For past tense subjunctive, it's most correct to say "If I had been hungry, I would have eaten," or "Had I been hungry..." but again "If I was hungry, I would have eaten" is very common and many people accept it as correct now.
why ça instead of ce? http://french.about.com/od/grammar/a/indefinite-demonstrative-pronoun.htm even states "Ce may also be followed by devoir or pouvoir + être."
Yeah, this happens often Sam_Cat. It seems to be part of Duo's method and is quite realistic if you think about it because that's how it would be learning "On the hoof" as it were in France. Here are the "Discussion threads" where we find out about new stuff's background/meanings. BTW, I noted elsewhere that the utterly reliable sitesurf mentioned this phrase equivalent to "Possibly, Maybe,Could Be" kind've expressions.
Look at these sentences; 1. That is a good idea. 2. I love books that discuss grammar thoroughly. 3. I loved the grammar book that you gave me.
That in the first sentence is a demonstrative pronoun while it's a relative pronoun in the second and the third ones.
Qui replaces that only when it's a relative pronoun, specifically one that replaces a subject as in the 2nd sentence, not a direct object as in the 3rd sentence.
For more please have a look at these; http://french.about.com/od/grammar/a/relativepronouns.htm http://french.about.com/od/grammar/a/relativepronouns_2.htm
@Oridagan and JonProphet. As Sitesurf says, this is an idiom and cannot be broken up word-for-word to make any sense. It is a phrase on its own and needs to be memorised for its own unique meaning. None of us could be prepared for it and without already knowing it, we're bound to fail first time. We English play the same sort of tricks; "Keeping Mum" doesn't mean looking after and providing for Mother, it means Not Saying Anything. How would anyone learning English have a clue of that?
So, maybe I'm off base on my logic, I understand that this is an idiom so the result of direct translation would be strange, but is the idea behind "Ça se peut" literally "it can be itself"? Meaning that the subject which is a previous context is defined to be "true" I.e. ? Normally you I would think you say "that can be" when is answering if something is "right" or is some sort of correlation.
Yes, your thinking is correct here. I don't know how "pouvoir" has become reflexive in this idiom but you can also use it in another form, with the impersonal expression "il se peut que + subjunctive", when you come up with a hypothesis or assumption: "il se peut qu'il pleuve demain" = it may rain tomorrow.
Basically, both are demonstrative pronouns and can be the subject of a sentence, yet:
- "ce/c'" is exclusively used as the subject of the verb "être" (c'est, ce sont) (+ only very rarely with the verb "pouvoir")
- "cela", shortened to "ça" in spoken French, can be a subject or object of any verb.

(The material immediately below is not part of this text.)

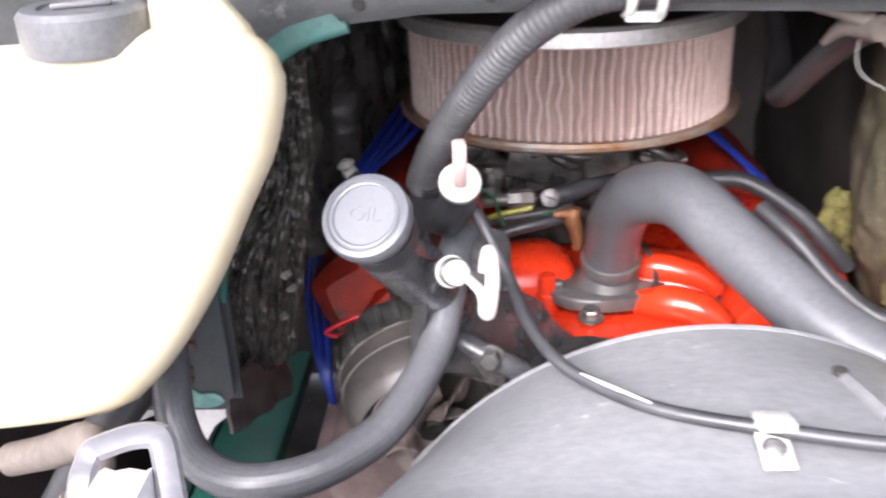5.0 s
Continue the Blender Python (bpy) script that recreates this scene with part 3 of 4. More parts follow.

"sois" is a conjugation for "je" or "tu" in subjunctive and imperative moods.
- il faut que je/tu sois courageux (subjunctive) = I/you must be brave.

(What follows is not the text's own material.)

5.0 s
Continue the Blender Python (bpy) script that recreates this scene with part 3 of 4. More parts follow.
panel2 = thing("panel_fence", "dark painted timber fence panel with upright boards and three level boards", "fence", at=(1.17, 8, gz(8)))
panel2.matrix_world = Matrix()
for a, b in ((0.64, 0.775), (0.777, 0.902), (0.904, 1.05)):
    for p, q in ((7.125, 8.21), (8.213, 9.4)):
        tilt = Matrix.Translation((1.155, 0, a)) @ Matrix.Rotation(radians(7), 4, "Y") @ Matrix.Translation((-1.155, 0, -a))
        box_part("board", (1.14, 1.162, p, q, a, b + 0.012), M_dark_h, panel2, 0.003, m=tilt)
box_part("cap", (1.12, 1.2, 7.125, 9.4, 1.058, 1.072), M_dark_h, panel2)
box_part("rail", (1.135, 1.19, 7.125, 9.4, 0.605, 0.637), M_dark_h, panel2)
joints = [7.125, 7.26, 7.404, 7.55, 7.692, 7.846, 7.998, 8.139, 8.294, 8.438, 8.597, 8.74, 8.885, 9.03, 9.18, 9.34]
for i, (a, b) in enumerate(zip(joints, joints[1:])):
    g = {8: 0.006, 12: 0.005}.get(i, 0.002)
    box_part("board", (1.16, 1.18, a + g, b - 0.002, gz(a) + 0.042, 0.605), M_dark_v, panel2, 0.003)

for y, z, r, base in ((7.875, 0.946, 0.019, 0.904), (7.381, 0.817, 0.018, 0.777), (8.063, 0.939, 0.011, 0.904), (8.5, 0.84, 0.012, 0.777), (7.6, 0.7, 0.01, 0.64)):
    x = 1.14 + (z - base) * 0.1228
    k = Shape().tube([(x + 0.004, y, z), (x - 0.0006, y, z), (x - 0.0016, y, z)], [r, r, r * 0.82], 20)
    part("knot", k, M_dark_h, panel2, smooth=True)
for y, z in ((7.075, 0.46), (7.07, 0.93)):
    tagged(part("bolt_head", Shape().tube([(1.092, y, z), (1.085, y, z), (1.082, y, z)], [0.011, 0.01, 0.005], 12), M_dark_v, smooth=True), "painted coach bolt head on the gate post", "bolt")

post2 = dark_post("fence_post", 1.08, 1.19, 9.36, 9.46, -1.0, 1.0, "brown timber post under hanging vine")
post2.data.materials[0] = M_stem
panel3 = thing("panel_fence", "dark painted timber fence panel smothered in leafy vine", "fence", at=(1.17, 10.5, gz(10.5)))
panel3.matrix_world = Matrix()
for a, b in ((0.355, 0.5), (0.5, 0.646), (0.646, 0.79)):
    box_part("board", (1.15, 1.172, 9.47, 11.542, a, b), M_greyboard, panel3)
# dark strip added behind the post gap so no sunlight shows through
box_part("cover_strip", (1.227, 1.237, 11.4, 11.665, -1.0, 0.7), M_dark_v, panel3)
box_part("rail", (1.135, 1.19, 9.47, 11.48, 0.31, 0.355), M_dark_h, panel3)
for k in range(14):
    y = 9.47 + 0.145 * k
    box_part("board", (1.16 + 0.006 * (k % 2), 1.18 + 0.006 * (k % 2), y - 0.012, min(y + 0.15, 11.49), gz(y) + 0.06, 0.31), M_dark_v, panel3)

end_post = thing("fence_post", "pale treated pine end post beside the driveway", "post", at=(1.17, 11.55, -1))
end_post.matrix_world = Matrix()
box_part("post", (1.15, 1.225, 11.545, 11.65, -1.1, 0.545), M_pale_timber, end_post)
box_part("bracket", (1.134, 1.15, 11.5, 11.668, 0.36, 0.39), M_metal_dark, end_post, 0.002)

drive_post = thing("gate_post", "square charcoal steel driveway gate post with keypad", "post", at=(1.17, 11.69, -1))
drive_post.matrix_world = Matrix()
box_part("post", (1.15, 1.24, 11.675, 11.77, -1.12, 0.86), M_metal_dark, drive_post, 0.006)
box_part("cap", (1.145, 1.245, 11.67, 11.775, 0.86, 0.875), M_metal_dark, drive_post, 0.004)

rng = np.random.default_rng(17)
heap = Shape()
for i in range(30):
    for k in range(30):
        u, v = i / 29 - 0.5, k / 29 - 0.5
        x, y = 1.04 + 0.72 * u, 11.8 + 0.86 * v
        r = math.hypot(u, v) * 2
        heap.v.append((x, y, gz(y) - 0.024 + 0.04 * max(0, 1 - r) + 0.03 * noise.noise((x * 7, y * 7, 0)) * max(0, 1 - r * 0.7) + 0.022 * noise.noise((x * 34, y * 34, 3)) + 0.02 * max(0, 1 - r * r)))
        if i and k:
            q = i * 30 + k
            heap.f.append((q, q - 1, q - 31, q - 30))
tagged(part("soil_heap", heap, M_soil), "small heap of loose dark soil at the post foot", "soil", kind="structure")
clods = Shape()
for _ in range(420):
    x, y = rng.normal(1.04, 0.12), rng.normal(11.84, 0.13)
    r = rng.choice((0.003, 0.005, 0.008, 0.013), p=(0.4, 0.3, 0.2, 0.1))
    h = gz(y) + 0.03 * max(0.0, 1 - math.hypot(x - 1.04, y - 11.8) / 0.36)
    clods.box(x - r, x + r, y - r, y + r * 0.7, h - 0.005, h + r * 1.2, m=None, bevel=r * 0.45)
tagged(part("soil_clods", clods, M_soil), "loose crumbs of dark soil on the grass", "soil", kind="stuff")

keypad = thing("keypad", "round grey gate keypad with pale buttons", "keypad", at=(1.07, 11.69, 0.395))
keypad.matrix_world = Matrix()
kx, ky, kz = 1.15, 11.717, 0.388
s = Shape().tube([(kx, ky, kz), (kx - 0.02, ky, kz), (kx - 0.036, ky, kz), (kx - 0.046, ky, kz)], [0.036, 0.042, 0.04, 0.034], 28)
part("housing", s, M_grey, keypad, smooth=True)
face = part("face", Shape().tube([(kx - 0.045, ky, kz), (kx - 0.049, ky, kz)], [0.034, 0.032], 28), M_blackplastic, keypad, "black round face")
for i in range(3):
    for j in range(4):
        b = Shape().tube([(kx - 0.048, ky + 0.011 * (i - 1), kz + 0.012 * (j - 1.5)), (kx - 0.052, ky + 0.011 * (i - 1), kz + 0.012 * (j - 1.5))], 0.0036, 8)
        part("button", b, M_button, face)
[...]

- sois courageux !(imperative) = be brave!
None of these can be used in this sentence, notably because the subject is "that/ça", which can only get a 3rd person singular conjugation.
"That can be" = ça se peut (indicative present)
Hello Wobfan. I'm not 100% on this. I do think that all idioms are fixed and apply to context. I suggest that some phrases without context default to common usage and this is what is done here. One could say what you propose but it would need a specific context. Please note that I am not 100% certain on this.